Eppure lei non ce l’ha con nessuno, non accusa nessuno, non se la prende con nessuno. I suoi rapporti con l’opposizione? “Dal mio punto di vista sono più che buoni”, dichiara. Le burrasche interne alla maggioranza? “Assolutamente no, abbiamo unità di intenti ed è chiaro che io sono la sindaca ma agisco ed opero insieme ad una squadra che è la migliore possibile”, continua. Non una polemica, non un graffio, neanche un accenno ad uno sguardo torvo, nulla di nulla. Peccato, il cronista alla costante ricerca del pelo nell’uovo o del dettaglio che possa scatenare la polemica rimane quasi sempre deluso con lei, per chi scrive poco male, non ero qui per aprire l’ombrello con il solleone, direbbe Pierluigi Bersani.
Alla domanda sul Centro Studi e l’accordo con l’Università Europea, leggi Legionari di Cristo e tutto l’ambaradam che c’è dietro, Roberta Tardani non si scompone e conferma senza tentennamenti che quell’accordo è cosa buona e giusta, per la città e per il CSCO, le polemiche vengono gentilmente imbustate e rispedite al mittente senza troppi ghirigori. “Io penso alla concretezza delle cose, la filosofia la lascio ad altri”. Non so se ce l’avesse su con Franco Barbabella che, sia detto con il massimo rispetto per tutta la minoranza, appare come l’unica figura in grado di contrastare e controbattere la prima cittadina, in consiglio ma anche con le iniziative all’esterno del palazzo. Sono convinto che Roberta Tardani sia il primo partito di Orvieto, pur senza aver fatto nessuna rilevazione statistica, tantomeno sondaggi a destra e a manca.
Donatella Tesei, la presidente della Regione con la quale ha un buon rapporto e verso la quale, parole di sindaca, “non ho mai mancato di far sentire la voce di Orvieto e le esigenze di questo territorio”, ha compreso che nel 2022 la comunicazione non è importante, è tutto. A questa sacrosanta verità Roberta Tardani ci era arrivata già in campagna elettorale e ne ha fatto un mantra del suo agire anche una volta eletta, perchè tutto si può dire di lei, tranne che non sappia comunicare in maniera efficace. E ad una città delusa, scoraggiata, in preda ad una crisi economica, imprenditoriale e demografica, incapace di riconoscere una sua identità, è bastato poco o niente per cambiare di umore. “La sindaca non ha una visione strategica, non pensa alla città del 2030 ma a quella del 2024, quando ci saranno le prossime elezioni”, dicono di lei i critici.

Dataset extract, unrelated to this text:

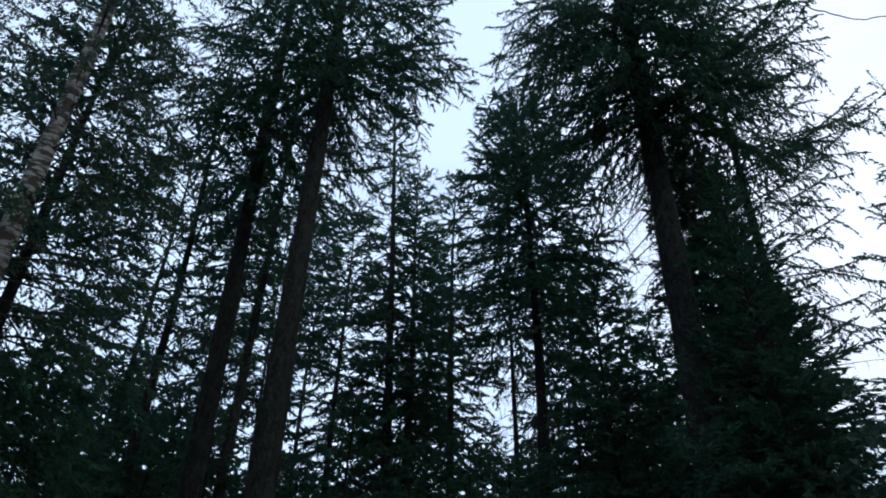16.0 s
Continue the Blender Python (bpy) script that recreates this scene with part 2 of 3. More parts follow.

E lei ribatte mettendosi nei panni dell’intramontabile Vujadin Boskov, mitologico allenatore della Sampdoria e di mezzo album di figurine Panini, che rispondeva alle critiche con frasi iconiche che sono passate alla storia del giornalismo sportivo: “Per arrivare al 2030 bisogna intanto vincere le elezioni del 2024”, risponde sardonica. Convinta che le sue strategie comunicative e di promozione della città siano alla base degli indubbi incrementi di presenze turistiche registrati negli ultimi due anni, sorride alle accuse che le vengono mosse riguardo la gestione della sanità, dell’ospedale, della discarica de Le Crete e del suo presunto asservimento ai diktat perugini. Seppellisce con una risata le accuse mosse da chi, soprattutto nella gioiosa macchina da guerra con tendenze tafazziane del PD locale, è stato per decenni padrone del vapore sulla rupe e a palazzo Cesaroni.
Si dice contraria all’ipotesi di allargamento della discarica e alla cancellazione del distretto sanitario di Orvieto e, se proprio la si vuol far sentire in colpa per decisioni che passano sopra alla testa degli orvietani, si sente in buona compagnia con coloro da cui ha ereditato questa situazione. Conosce bene i ruoli che la politica assegna, avendoli ricoperti tutti quanti, dalla minoranza fino al più alto incarico cittadino e conosce a menadito tutte le parti in commedia che occorre saper recitare quando si ricopre un ruolo, per questo motivo non se la prende con l’opposizione se fa l’opposizione. Vorrebbe, questo sì, più comprensione da parte della minoranza, soprattutto alla luce del fatto che gli ultimi due anni non sono stati affatto normali, perchè ricoprire un ruolo di responsabilità a marzo del 2020, quando è accaduto un fatto epocale senza precedenti, non deve essere stato semplice per nessuno, a Palazzo Chigi come nell’ultimo comune di provincia dello stivale.
E’ sicura che a Perugia l’ascoltino e che con lei sia cambiata anche la percezione nei confronti della città, tanto che del neonato progetto Civitas Umbria, una sorta di listone civico pendente a destra benedetto da Tesei & Co., le è stata assegnata la presidenza. Dice che a Orvieto si sta bene ma a Perugia non si sta male. Cioè, non lo dice espressamente ma con un sorriso larghissimo rispondendo alla domanda volutamente provocatoria, e comunque la si pensi, chiunque vorrà vincere nel 2024, a destra come a sinistra, dovrà fare i conti con lei e la sua presenza, per molti ingombrante, ma che ha saputo riempire un vuoto di immagine.
In tempi in cui la politica tutta sta cambiando pelle ancora una volta, tra i tentennamenti del presente e le incertezze sul futuro dove nessuno è pronto a scommettere che tra cinque anni i partiti siano ancora quelli che abbiamo di fronte oggi, emergono figure autonome in grado di sopperire alla mancanza di capacità di rappresentanza dei partiti e Roberta Tardani questo fa. In attesa di capire cosa vorrà fare da grande la sinistra orvietana, o anche solo nel 2024, che pare incapace di uscire dalla propria metà campo, schiacciata tra la presenza ingombrante della sindaca e una palla che non si sa proprio come far girare.